- [What the task requires] All the entries need to be quoted exactly, apart from the pictures, which you should drop.

- [Entries shown]
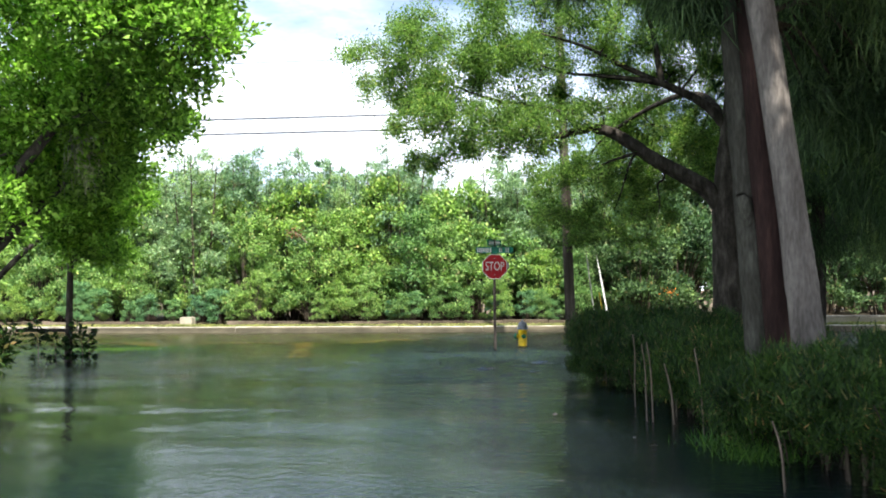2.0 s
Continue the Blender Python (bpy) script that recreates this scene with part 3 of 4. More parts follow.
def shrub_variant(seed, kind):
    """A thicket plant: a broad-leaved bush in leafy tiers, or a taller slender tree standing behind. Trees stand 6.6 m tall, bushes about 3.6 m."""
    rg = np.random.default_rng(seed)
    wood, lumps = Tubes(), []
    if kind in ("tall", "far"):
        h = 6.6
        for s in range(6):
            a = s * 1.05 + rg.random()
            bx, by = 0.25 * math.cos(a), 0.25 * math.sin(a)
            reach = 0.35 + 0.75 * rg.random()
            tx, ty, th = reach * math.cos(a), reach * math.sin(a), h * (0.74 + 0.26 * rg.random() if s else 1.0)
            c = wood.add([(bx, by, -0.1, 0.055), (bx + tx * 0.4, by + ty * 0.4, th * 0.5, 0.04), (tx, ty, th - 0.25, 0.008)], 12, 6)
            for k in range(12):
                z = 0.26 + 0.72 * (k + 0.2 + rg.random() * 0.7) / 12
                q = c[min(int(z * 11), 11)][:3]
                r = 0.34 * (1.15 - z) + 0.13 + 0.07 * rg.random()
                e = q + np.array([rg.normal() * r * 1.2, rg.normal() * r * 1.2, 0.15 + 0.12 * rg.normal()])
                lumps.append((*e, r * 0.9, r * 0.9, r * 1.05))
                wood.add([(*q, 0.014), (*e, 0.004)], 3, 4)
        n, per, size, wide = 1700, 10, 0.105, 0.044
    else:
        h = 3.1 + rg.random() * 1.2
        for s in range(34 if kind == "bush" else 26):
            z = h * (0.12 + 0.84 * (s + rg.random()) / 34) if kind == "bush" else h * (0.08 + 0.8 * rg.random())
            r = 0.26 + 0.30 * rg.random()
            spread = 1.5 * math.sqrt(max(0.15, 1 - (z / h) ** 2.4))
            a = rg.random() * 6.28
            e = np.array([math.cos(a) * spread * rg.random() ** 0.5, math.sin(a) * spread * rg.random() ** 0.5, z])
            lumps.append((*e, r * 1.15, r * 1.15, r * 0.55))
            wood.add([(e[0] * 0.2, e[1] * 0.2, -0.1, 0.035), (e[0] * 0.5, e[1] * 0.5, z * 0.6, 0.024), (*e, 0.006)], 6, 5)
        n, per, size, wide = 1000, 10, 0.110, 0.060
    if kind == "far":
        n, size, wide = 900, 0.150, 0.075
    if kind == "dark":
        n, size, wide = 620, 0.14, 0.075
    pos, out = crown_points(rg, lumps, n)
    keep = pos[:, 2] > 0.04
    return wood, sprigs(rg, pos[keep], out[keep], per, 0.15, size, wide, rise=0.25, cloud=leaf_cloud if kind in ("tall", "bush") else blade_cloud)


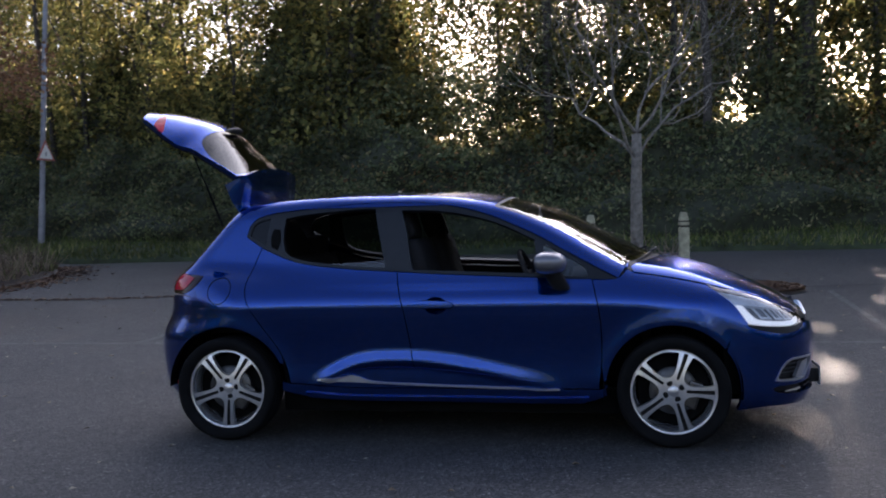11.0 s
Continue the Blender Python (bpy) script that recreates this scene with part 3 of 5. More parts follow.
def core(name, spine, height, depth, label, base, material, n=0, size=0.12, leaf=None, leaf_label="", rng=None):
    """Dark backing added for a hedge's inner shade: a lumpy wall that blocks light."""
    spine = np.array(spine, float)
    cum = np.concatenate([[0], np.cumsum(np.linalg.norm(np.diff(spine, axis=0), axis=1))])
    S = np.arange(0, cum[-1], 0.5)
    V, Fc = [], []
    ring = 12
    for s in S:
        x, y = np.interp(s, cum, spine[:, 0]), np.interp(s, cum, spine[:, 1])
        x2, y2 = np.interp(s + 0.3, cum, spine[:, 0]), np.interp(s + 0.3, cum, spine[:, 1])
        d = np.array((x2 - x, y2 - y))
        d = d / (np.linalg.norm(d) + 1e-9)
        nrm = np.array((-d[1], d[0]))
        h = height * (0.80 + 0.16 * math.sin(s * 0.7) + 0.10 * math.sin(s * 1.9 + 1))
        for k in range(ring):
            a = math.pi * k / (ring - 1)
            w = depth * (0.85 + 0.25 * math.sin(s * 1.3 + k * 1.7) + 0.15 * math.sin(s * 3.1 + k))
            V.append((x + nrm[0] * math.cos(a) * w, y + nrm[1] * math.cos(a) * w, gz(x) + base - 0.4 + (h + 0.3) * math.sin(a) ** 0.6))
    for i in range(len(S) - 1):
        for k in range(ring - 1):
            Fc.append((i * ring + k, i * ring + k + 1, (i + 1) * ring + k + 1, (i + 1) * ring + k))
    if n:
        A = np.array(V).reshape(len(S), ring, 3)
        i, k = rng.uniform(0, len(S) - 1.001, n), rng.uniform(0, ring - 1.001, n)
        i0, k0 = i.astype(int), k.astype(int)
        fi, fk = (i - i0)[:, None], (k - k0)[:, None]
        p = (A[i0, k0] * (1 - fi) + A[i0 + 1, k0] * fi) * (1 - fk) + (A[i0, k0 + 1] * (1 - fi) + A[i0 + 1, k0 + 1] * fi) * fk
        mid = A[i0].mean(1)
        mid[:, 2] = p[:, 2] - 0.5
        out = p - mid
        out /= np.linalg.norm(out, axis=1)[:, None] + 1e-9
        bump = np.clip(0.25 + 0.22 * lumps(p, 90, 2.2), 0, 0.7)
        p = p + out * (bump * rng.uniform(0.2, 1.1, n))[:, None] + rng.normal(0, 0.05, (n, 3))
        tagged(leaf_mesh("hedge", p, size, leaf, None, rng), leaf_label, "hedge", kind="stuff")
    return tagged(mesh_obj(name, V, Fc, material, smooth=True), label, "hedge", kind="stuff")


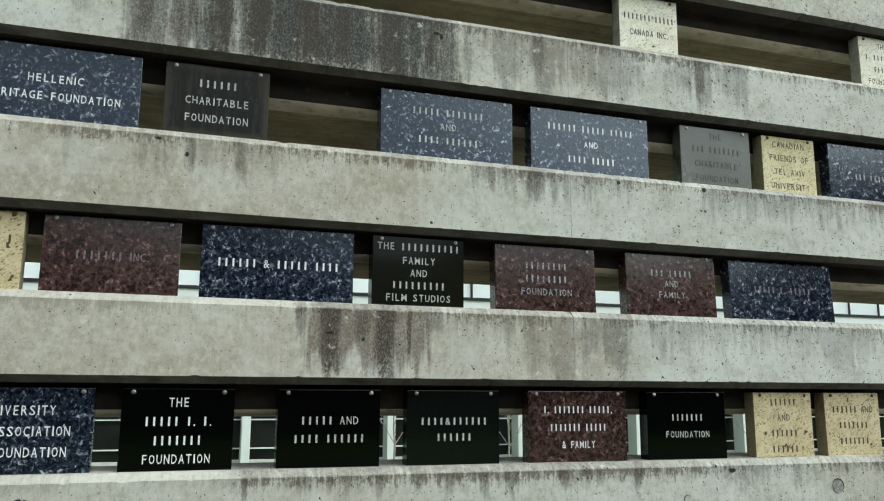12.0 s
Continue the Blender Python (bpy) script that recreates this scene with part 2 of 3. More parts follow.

- [Correct answer]
2.0 s
Continue the Blender Python (bpy) script that recreates this scene with part 3 of 4. More parts follow.
def shrub_variant(seed, kind):
    """A thicket plant: a broad-leaved bush in leafy tiers, or a taller slender tree standing behind. Trees stand 6.6 m tall, bushes about 3.6 m."""
    rg = np.random.default_rng(seed)
    wood, lumps = Tubes(), []
    if kind in ("tall", "far"):
        h = 6.6
        for s in range(6):
            a = s * 1.05 + rg.random()
            bx, by = 0.25 * math.cos(a), 0.25 * math.sin(a)
            reach = 0.35 + 0.75 * rg.random()
            tx, ty, th = reach * math.cos(a), reach * math.sin(a), h * (0.74 + 0.26 * rg.random() if s else 1.0)
            c = wood.add([(bx, by, -0.1, 0.055), (bx + tx * 0.4, by + ty * 0.4, th * 0.5, 0.04), (tx, ty, th - 0.25, 0.008)], 12, 6)
            for k in range(12):
                z = 0.26 + 0.72 * (k + 0.2 + rg.random() * 0.7) / 12
                q = c[min(int(z * 11), 11)][:3]
                r = 0.34 * (1.15 - z) + 0.13 + 0.07 * rg.random()
                e = q + np.array([rg.normal() * r * 1.2, rg.normal() * r * 1.2, 0.15 + 0.12 * rg.normal()])
                lumps.append((*e, r * 0.9, r * 0.9, r * 1.05))
                wood.add([(*q, 0.014), (*e, 0.004)], 3, 4)
        n, per, size, wide = 1700, 10, 0.105, 0.044
    else:
        h = 3.1 + rg.random() * 1.2
        for s in range(34 if kind == "bush" else 26):
            z = h * (0.12 + 0.84 * (s + rg.random()) / 34) if kind == "bush" else h * (0.08 + 0.8 * rg.random())
            r = 0.26 + 0.30 * rg.random()
            spread = 1.5 * math.sqrt(max(0.15, 1 - (z / h) ** 2.4))
            a = rg.random() * 6.28
            e = np.array([math.cos(a) * spread * rg.random() ** 0.5, math.sin(a) * spread * rg.random() ** 0.5, z])
            lumps.append((*e, r * 1.15, r * 1.15, r * 0.55))
            wood.add([(e[0] * 0.2, e[1] * 0.2, -0.1, 0.035), (e[0] * 0.5, e[1] * 0.5, z * 0.6, 0.024), (*e, 0.006)], 6, 5)
        n, per, size, wide = 1000, 10, 0.110, 0.060
    if kind == "far":
        n, size, wide = 900, 0.150, 0.075
    if kind == "dark":
        n, size, wide = 620, 0.14, 0.075
    pos, out = crown_points(rg, lumps, n)
    keep = pos[:, 2] > 0.04
    return wood, sprigs(rg, pos[keep], out[keep], per, 0.15, size, wide, rise=0.25, cloud=leaf_cloud if kind in ("tall", "bush") else blade_cloud)


11.0 s
Continue the Blender Python (bpy) script that recreates this scene with part 3 of 5. More parts follow.
def core(name, spine, height, depth, label, base, material, n=0, size=0.12, leaf=None, leaf_label="", rng=None):
    """Dark backing added for a hedge's inner shade: a lumpy wall that blocks light."""
    spine = np.array(spine, float)
    cum = np.concatenate([[0], np.cumsum(np.linalg.norm(np.diff(spine, axis=0), axis=1))])
    S = np.arange(0, cum[-1], 0.5)
    V, Fc = [], []
    ring = 12
    for s in S:
        x, y = np.interp(s, cum, spine[:, 0]), np.interp(s, cum, spine[:, 1])
        x2, y2 = np.interp(s + 0.3, cum, spine[:, 0]), np.interp(s + 0.3, cum, spine[:, 1])
        d = np.array((x2 - x, y2 - y))
        d = d / (np.linalg.norm(d) + 1e-9)
        nrm = np.array((-d[1], d[0]))
        h = height * (0.80 + 0.16 * math.sin(s * 0.7) + 0.10 * math.sin(s * 1.9 + 1))
        for k in range(ring):
            a = math.pi * k / (ring - 1)
            w = depth * (0.85 + 0.25 * math.sin(s * 1.3 + k * 1.7) + 0.15 * math.sin(s * 3.1 + k))
            V.append((x + nrm[0] * math.cos(a) * w, y + nrm[1] * math.cos(a) * w, gz(x) + base - 0.4 + (h + 0.3) * math.sin(a) ** 0.6))
    for i in range(len(S) - 1):
        for k in range(ring - 1):
            Fc.append((i * ring + k, i * ring + k + 1, (i + 1) * ring + k + 1, (i + 1) * ring + k))
    if n:
        A = np.array(V).reshape(len(S), ring, 3)
        i, k = rng.uniform(0, len(S) - 1.001, n), rng.uniform(0, ring - 1.001, n)
        i0, k0 = i.astype(int), k.astype(int)
        fi, fk = (i - i0)[:, None], (k - k0)[:, None]
        p = (A[i0, k0] * (1 - fi) + A[i0 + 1, k0] * fi) * (1 - fk) + (A[i0, k0 + 1] * (1 - fi) + A[i0 + 1, k0 + 1] * fi) * fk
        mid = A[i0].mean(1)
        mid[:, 2] = p[:, 2] - 0.5
        out = p - mid
        out /= np.linalg.norm(out, axis=1)[:, None] + 1e-9
        bump = np.clip(0.25 + 0.22 * lumps(p, 90, 2.2), 0, 0.7)
        p = p + out * (bump * rng.uniform(0.2, 1.1, n))[:, None] + rng.normal(0, 0.05, (n, 3))
        tagged(leaf_mesh("hedge", p, size, leaf, None, rng), leaf_label, "hedge", kind="stuff")
    return tagged(mesh_obj(name, V, Fc, material, smooth=True), label, "hedge", kind="stuff")


12.0 s
Continue the Blender Python (bpy) script that recreates this scene with part 2 of 3. More parts follow.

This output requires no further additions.